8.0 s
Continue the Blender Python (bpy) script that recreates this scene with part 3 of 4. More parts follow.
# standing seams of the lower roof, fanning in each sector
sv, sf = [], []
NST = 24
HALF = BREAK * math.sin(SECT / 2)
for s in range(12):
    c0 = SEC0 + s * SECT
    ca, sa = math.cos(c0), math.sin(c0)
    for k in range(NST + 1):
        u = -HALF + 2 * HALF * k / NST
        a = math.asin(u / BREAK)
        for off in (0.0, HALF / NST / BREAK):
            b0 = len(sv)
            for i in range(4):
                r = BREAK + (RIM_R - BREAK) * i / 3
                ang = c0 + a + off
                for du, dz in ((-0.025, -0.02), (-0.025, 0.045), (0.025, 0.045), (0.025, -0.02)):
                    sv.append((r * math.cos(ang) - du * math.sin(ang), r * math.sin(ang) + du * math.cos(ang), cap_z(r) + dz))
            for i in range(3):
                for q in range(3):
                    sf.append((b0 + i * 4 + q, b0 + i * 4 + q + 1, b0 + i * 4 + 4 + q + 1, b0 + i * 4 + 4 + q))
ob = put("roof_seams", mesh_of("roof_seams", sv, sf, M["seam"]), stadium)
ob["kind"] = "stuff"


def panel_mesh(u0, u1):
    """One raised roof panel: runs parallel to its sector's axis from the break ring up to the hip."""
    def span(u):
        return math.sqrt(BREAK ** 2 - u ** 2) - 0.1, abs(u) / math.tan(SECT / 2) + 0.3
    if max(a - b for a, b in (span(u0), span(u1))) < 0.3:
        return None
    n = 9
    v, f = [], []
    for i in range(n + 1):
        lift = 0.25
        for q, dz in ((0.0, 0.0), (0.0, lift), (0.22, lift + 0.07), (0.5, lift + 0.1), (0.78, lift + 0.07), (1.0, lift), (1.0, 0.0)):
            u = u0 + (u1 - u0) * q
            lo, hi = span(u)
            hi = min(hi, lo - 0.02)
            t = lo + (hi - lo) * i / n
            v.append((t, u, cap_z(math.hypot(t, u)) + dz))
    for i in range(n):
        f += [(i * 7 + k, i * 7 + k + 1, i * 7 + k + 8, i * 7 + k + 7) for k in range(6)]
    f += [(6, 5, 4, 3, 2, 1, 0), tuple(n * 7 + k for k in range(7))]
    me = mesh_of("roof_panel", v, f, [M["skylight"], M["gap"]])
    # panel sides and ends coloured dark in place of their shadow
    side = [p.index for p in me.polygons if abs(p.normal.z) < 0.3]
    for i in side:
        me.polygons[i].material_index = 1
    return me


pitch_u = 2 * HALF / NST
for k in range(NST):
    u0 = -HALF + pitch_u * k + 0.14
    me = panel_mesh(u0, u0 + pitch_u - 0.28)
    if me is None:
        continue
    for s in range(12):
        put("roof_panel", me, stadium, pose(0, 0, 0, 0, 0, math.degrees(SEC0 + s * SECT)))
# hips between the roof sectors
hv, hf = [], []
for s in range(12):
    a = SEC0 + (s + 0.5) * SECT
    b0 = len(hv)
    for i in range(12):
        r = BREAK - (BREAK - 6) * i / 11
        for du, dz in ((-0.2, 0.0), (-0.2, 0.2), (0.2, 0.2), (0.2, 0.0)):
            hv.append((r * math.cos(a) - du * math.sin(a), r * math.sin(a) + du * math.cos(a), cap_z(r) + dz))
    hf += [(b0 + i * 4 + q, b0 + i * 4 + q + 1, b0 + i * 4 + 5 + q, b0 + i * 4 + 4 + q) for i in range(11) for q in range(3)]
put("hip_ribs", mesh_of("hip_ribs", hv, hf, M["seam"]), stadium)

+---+

• REQUIREMENT: Output the lines above verbatim and in full.

• EXERCISE ANSWER:
8.0 s
Continue the Blender Python (bpy) script that recreates this scene with part 3 of 4. More parts follow.
# standing seams of the lower roof, fanning in each sector
sv, sf = [], []
NST = 24
HALF = BREAK * math.sin(SECT / 2)
for s in range(12):
    c0 = SEC0 + s * SECT
    ca, sa = math.cos(c0), math.sin(c0)
    for k in range(NST + 1):
        u = -HALF + 2 * HALF * k / NST
        a = math.asin(u / BREAK)
        for off in (0.0, HALF / NST / BREAK):
            b0 = len(sv)
            for i in range(4):
                r = BREAK + (RIM_R - BREAK) * i / 3
                ang = c0 + a + off
                for du, dz in ((-0.025, -0.02), (-0.025, 0.045), (0.025, 0.045), (0.025, -0.02)):
                    sv.append((r * math.cos(ang) - du * math.sin(ang), r * math.sin(ang) + du * math.cos(ang), cap_z(r) + dz))
            for i in range(3):
                for q in range(3):
                    sf.append((b0 + i * 4 + q, b0 + i * 4 + q + 1, b0 + i * 4 + 4 + q + 1, b0 + i * 4 + 4 + q))
ob = put("roof_seams", mesh_of("roof_seams", sv, sf, M["seam"]), stadium)
ob["kind"] = "stuff"


def panel_mesh(u0, u1):
    """One raised roof panel: runs parallel to its sector's axis from the break ring up to the hip."""
    def span(u):
        return math.sqrt(BREAK ** 2 - u ** 2) - 0.1, abs(u) / math.tan(SECT / 2) + 0.3
    if max(a - b for a, b in (span(u0), span(u1))) < 0.3:
        return None
    n = 9
    v, f = [], []
    for i in range(n + 1):
        lift = 0.25
        for q, dz in ((0.0, 0.0), (0.0, lift), (0.22, lift + 0.07), (0.5, lift + 0.1), (0.78, lift + 0.07), (1.0, lift), (1.0, 0.0)):
            u = u0 + (u1 - u0) * q
            lo, hi = span(u)
            hi = min(hi, lo - 0.02)
            t = lo + (hi - lo) * i / n
            v.append((t, u, cap_z(math.hypot(t, u)) + dz))
    for i in range(n):
        f += [(i * 7 + k, i * 7 + k + 1, i * 7 + k + 8, i * 7 + k + 7) for k in range(6)]
    f += [(6, 5, 4, 3, 2, 1, 0), tuple(n * 7 + k for k in range(7))]
    me = mesh_of("roof_panel", v, f, [M["skylight"], M["gap"]])
    # panel sides and ends coloured dark in place of their shadow
    side = [p.index for p in me.polygons if abs(p.normal.z) < 0.3]
    for i in side:
        me.polygons[i].material_index = 1
    return me


pitch_u = 2 * HALF / NST
for k in range(NST):
    u0 = -HALF + pitch_u * k + 0.14
    me = panel_mesh(u0, u0 + pitch_u - 0.28)
    if me is None:
        continue
    for s in range(12):
        put("roof_panel", me, stadium, pose(0, 0, 0, 0, 0, math.degrees(SEC0 + s * SECT)))
# hips between the roof sectors
hv, hf = [], []
for s in range(12):
    a = SEC0 + (s + 0.5) * SECT
    b0 = len(hv)
    for i in range(12):
        r = BREAK - (BREAK - 6) * i / 11
        for du, dz in ((-0.2, 0.0), (-0.2, 0.2), (0.2, 0.2), (0.2, 0.0)):
            hv.append((r * math.cos(a) - du * math.sin(a), r * math.sin(a) + du * math.cos(a), cap_z(r) + dz))
    hf += [(b0 + i * 4 + q, b0 + i * 4 + q + 1, b0 + i * 4 + 5 + q, b0 + i * 4 + 4 + q) for i in range(11) for q in range(3)]
put("hip_ribs", mesh_of("hip_ribs", hv, hf, M["seam"]), stadium)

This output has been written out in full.